DATA LINES:
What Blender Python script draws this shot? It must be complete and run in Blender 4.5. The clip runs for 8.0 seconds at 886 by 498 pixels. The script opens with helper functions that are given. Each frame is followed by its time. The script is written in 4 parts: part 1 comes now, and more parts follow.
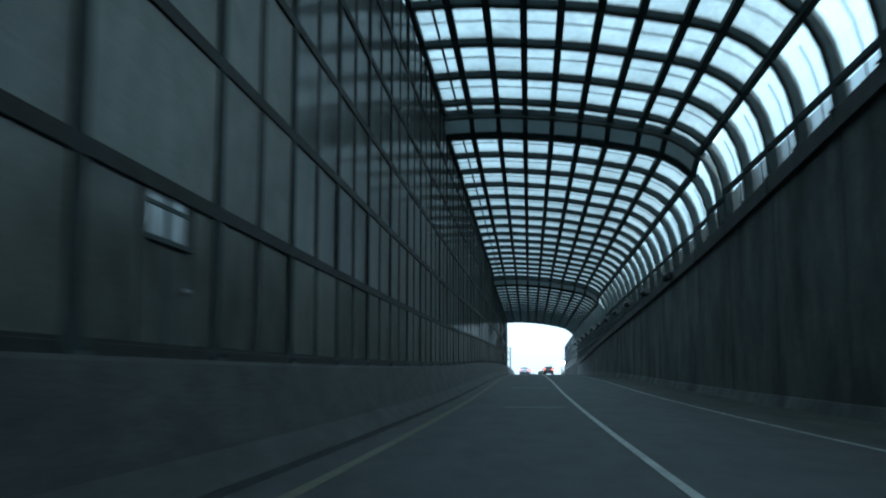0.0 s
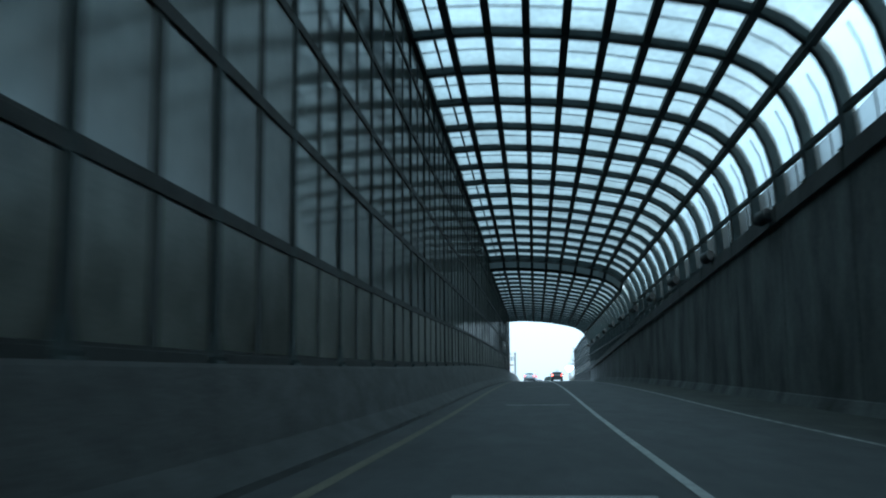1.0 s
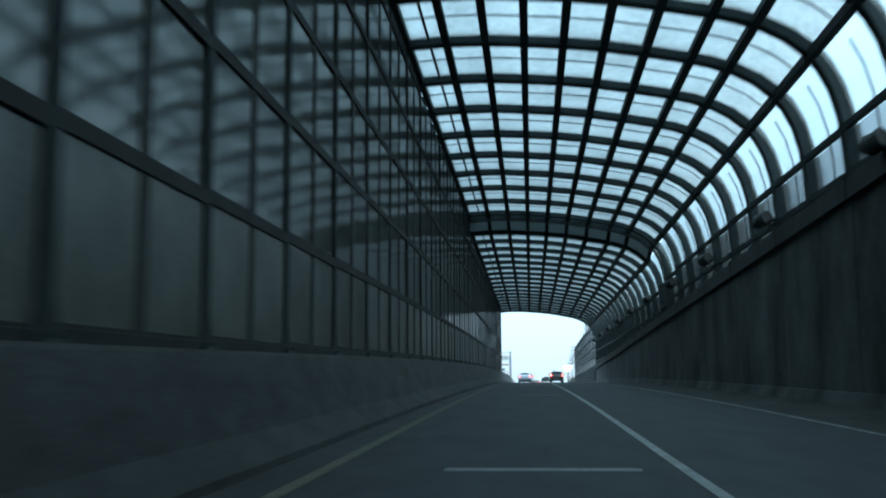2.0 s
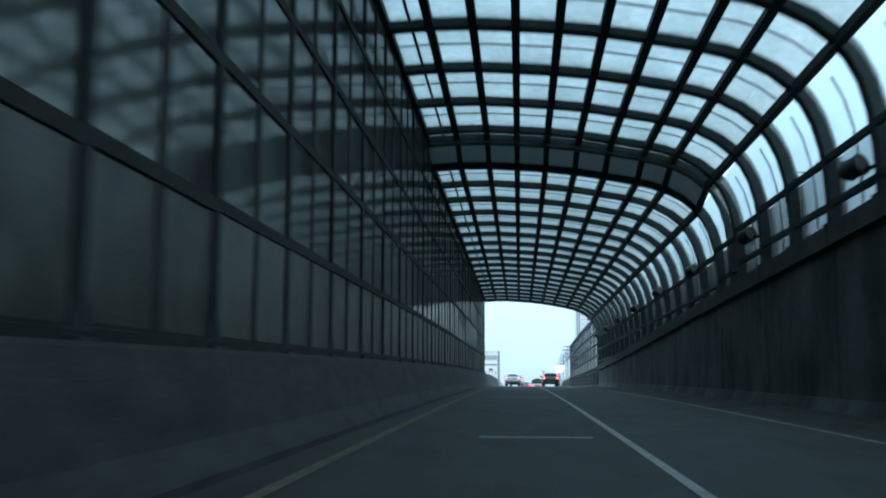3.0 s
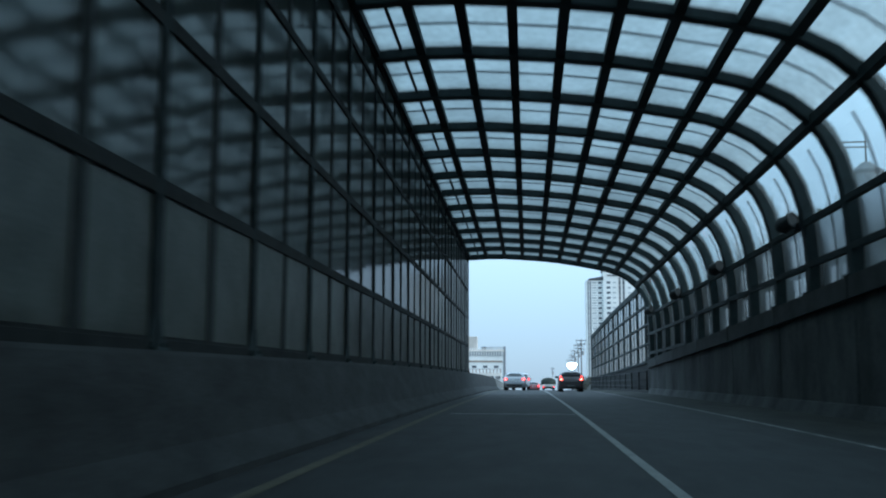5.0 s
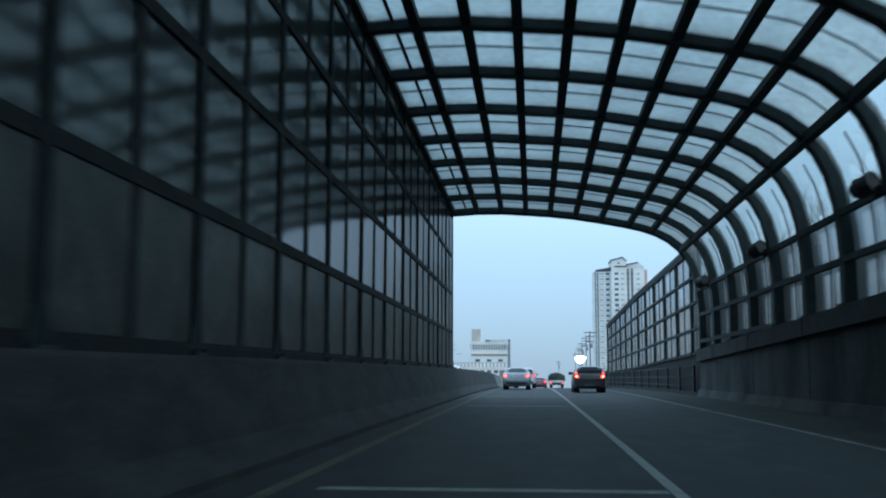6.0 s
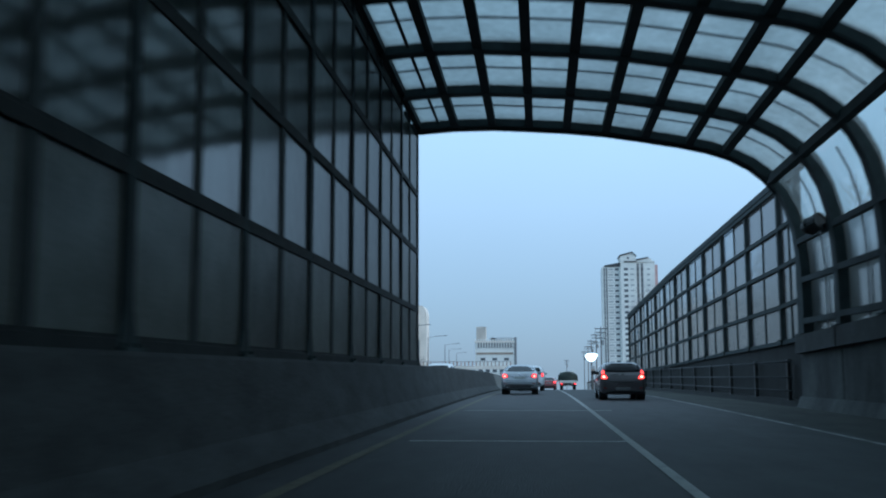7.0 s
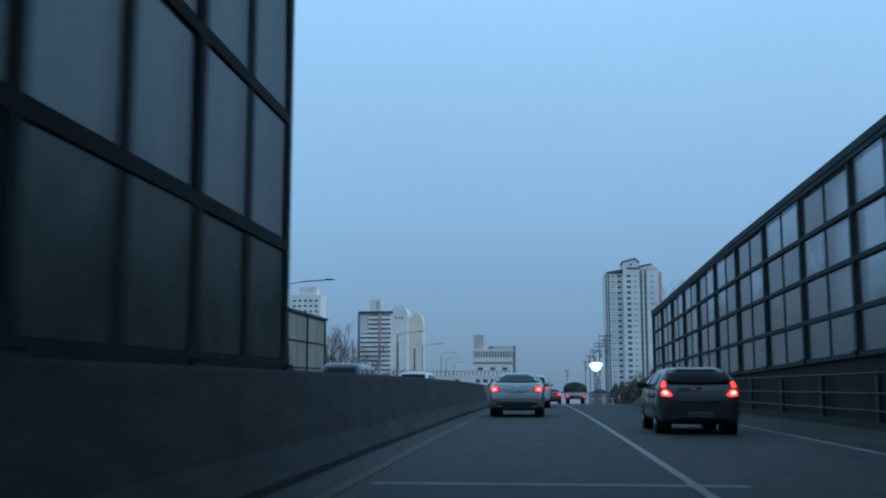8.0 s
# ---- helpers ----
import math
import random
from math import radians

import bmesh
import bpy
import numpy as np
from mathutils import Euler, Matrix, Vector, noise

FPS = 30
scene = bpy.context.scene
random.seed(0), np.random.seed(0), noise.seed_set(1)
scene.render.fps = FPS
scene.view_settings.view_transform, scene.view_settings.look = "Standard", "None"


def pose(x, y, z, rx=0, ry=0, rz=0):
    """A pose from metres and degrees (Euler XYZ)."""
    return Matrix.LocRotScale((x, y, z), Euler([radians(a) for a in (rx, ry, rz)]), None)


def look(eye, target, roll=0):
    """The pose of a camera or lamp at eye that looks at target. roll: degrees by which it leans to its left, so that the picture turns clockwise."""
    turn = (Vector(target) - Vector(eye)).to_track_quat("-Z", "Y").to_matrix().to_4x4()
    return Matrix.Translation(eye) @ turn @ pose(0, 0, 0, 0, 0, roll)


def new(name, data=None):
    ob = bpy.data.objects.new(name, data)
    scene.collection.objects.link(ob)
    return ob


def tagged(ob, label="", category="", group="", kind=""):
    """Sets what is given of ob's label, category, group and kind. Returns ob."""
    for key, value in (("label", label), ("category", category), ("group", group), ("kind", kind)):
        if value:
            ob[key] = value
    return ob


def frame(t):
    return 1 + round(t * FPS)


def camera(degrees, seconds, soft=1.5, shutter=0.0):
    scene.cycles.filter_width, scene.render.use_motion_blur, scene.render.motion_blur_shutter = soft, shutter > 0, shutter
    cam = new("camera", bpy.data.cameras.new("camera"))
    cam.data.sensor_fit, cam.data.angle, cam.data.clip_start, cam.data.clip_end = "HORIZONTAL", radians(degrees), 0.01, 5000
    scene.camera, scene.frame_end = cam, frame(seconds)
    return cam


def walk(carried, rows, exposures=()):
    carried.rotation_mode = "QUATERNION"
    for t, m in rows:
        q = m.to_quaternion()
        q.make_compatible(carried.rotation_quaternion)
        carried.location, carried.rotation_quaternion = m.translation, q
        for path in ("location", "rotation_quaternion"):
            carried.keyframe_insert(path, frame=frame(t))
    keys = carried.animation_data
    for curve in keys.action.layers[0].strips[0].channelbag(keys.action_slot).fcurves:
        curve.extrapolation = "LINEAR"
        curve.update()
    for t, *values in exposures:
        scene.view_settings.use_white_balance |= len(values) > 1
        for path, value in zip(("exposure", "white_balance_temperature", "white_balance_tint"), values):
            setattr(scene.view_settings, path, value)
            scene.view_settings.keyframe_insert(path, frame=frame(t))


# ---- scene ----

TASK REQUIREMENTS: Take the listing and print it again exactly, but without any pictures.

COMPLETED EXERCISE:
What Blender Python script draws this shot? It must be complete and run in Blender 4.5. The clip runs for 8.0 seconds at 886 by 498 pixels. The script opens with helper functions that are given. Each frame is followed by its time. The script is written in 4 parts: part 1 comes now, and more parts follow.
0.0 s
1.0 s
2.0 s
3.0 s
5.0 s
6.0 s
7.0 s
8.0 s
# ---- helpers ----
import math
import random
from math import radians

import bmesh
import bpy
import numpy as np
from mathutils import Euler, Matrix, Vector, noise

FPS = 30
scene = bpy.context.scene
random.seed(0), np.random.seed(0), noise.seed_set(1)
scene.render.fps = FPS
scene.view_settings.view_transform, scene.view_settings.look = "Standard", "None"


def pose(x, y, z, rx=0, ry=0, rz=0):
    """A pose from metres and degrees (Euler XYZ)."""
    return Matrix.LocRotScale((x, y, z), Euler([radians(a) for a in (rx, ry, rz)]), None)


def look(eye, target, roll=0):
    """The pose of a camera or lamp at eye that looks at target. roll: degrees by which it leans to its left, so that the picture turns clockwise."""
    turn = (Vector(target) - Vector(eye)).to_track_quat("-Z", "Y").to_matrix().to_4x4()
    return Matrix.Translation(eye) @ turn @ pose(0, 0, 0, 0, 0, roll)


def new(name, data=None):
    ob = bpy.data.objects.new(name, data)
    scene.collection.objects.link(ob)
    return ob


def tagged(ob, label="", category="", group="", kind=""):
    """Sets what is given of ob's label, category, group and kind. Returns ob."""
    for key, value in (("label", label), ("category", category), ("group", group), ("kind", kind)):
        if value:
            ob[key] = value
    return ob


def frame(t):
    return 1 + round(t * FPS)


def camera(degrees, seconds, soft=1.5, shutter=0.0):
    scene.cycles.filter_width, scene.render.use_motion_blur, scene.render.motion_blur_shutter = soft, shutter > 0, shutter
    cam = new("camera", bpy.data.cameras.new("camera"))
    cam.data.sensor_fit, cam.data.angle, cam.data.clip_start, cam.data.clip_end = "HORIZONTAL", radians(degrees), 0.01, 5000
    scene.camera, scene.frame_end = cam, frame(seconds)
    return cam


def walk(carried, rows, exposures=()):
    carried.rotation_mode = "QUATERNION"
    for t, m in rows:
        q = m.to_quaternion()
        q.make_compatible(carried.rotation_quaternion)
        carried.location, carried.rotation_quaternion = m.translation, q
        for path in ("location", "rotation_quaternion"):
            carried.keyframe_insert(path, frame=frame(t))
    keys = carried.animation_data
    for curve in keys.action.layers[0].strips[0].channelbag(keys.action_slot).fcurves:
        curve.extrapolation = "LINEAR"
        curve.update()
    for t, *values in exposures:
        scene.view_settings.use_white_balance |= len(values) > 1
        for path, value in zip(("exposure", "white_balance_temperature", "white_balance_tint"), values):
            setattr(scene.view_settings, path, value)
            scene.view_settings.keyframe_insert(path, frame=frame(t))


# ---- scene ----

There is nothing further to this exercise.